[STATED GOAL]
Starting at the first line of the data, print each line verbatim up to and including the line bearing "return q + nrm * g[:, None]", omitting pictures.

[SUPPLIED MATERIAL]

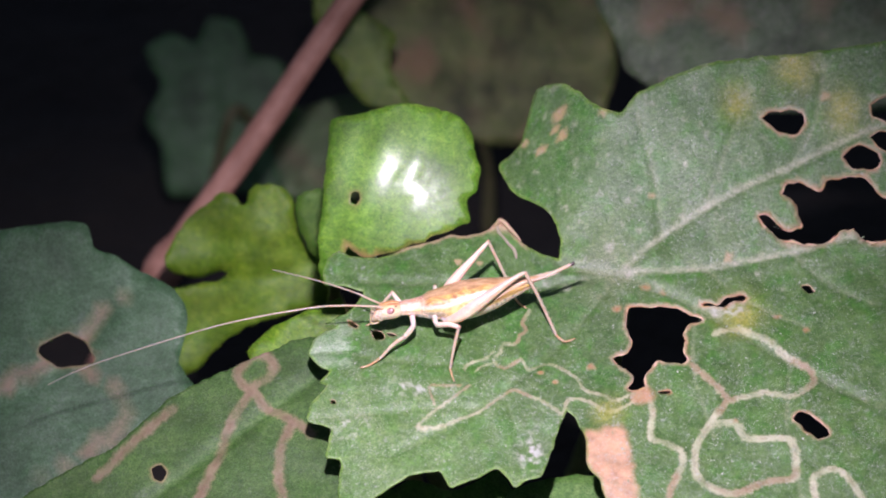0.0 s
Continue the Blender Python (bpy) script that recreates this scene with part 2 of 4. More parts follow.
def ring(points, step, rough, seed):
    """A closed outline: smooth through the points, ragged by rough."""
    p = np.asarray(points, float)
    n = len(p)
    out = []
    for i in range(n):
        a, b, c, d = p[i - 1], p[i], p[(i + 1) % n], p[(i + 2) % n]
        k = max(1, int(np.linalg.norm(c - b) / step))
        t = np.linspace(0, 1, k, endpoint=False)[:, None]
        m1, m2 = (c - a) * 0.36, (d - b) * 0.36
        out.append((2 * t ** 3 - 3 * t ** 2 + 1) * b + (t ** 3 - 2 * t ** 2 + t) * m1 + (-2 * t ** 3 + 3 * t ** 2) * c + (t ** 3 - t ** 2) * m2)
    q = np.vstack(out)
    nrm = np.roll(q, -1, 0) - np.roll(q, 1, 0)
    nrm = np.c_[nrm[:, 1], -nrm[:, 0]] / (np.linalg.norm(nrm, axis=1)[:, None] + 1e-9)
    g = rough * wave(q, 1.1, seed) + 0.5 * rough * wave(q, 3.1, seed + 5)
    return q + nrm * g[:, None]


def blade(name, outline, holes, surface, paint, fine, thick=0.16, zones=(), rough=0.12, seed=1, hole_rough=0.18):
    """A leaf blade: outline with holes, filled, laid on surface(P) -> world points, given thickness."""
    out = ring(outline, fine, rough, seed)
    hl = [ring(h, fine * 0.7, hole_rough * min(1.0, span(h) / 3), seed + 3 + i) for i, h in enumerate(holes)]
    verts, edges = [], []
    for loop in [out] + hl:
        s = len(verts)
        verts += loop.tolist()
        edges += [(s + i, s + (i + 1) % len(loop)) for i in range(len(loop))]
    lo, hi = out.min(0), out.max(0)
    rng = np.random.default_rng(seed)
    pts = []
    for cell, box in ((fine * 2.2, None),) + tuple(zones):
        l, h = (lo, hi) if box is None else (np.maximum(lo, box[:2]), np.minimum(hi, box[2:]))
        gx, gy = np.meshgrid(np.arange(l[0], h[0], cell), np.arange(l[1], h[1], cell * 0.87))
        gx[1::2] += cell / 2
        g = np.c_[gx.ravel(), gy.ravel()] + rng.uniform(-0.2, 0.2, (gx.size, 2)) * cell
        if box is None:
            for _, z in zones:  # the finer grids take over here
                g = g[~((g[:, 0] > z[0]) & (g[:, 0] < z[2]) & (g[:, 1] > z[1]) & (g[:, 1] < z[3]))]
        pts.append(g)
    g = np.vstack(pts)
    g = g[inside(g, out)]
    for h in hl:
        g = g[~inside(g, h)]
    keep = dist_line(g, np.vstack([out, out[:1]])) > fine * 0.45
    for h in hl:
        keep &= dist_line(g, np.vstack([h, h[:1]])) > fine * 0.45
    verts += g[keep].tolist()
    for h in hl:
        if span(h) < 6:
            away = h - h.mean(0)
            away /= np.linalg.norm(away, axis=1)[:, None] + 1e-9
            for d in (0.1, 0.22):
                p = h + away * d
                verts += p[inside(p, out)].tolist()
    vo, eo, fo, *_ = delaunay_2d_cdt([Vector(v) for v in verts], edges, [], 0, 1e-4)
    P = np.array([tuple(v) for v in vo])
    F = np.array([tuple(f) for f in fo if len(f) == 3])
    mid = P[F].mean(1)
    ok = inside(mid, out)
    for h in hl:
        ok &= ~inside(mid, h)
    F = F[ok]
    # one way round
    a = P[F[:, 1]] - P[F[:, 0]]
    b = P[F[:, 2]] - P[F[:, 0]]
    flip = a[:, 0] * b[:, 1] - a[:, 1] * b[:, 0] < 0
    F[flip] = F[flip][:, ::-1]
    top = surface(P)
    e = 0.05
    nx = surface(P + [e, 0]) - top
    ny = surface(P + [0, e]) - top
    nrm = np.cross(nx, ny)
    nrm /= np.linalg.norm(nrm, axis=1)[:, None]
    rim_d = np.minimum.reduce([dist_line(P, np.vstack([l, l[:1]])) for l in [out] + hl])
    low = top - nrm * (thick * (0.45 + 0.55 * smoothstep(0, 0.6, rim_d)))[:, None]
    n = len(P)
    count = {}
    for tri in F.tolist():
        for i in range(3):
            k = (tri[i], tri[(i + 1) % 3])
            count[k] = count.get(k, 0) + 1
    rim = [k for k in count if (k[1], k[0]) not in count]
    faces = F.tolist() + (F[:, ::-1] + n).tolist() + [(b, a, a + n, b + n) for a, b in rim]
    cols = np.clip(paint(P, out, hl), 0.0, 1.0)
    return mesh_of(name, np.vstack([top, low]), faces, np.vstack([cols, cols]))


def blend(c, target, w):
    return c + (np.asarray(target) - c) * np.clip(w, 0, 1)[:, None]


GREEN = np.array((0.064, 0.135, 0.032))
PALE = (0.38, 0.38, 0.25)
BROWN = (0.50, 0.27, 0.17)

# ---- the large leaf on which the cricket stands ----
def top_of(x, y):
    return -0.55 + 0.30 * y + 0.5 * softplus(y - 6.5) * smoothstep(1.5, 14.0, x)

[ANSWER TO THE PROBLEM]
0.0 s
Continue the Blender Python (bpy) script that recreates this scene with part 2 of 4. More parts follow.
def ring(points, step, rough, seed):
    """A closed outline: smooth through the points, ragged by rough."""
    p = np.asarray(points, float)
    n = len(p)
    out = []
    for i in range(n):
        a, b, c, d = p[i - 1], p[i], p[(i + 1) % n], p[(i + 2) % n]
        k = max(1, int(np.linalg.norm(c - b) / step))
        t = np.linspace(0, 1, k, endpoint=False)[:, None]
        m1, m2 = (c - a) * 0.36, (d - b) * 0.36
        out.append((2 * t ** 3 - 3 * t ** 2 + 1) * b + (t ** 3 - 2 * t ** 2 + t) * m1 + (-2 * t ** 3 + 3 * t ** 2) * c + (t ** 3 - t ** 2) * m2)
    q = np.vstack(out)
    nrm = np.roll(q, -1, 0) - np.roll(q, 1, 0)
    nrm = np.c_[nrm[:, 1], -nrm[:, 0]] / (np.linalg.norm(nrm, axis=1)[:, None] + 1e-9)
    g = rough * wave(q, 1.1, seed) + 0.5 * rough * wave(q, 3.1, seed + 5)
    return q + nrm * g[:, None]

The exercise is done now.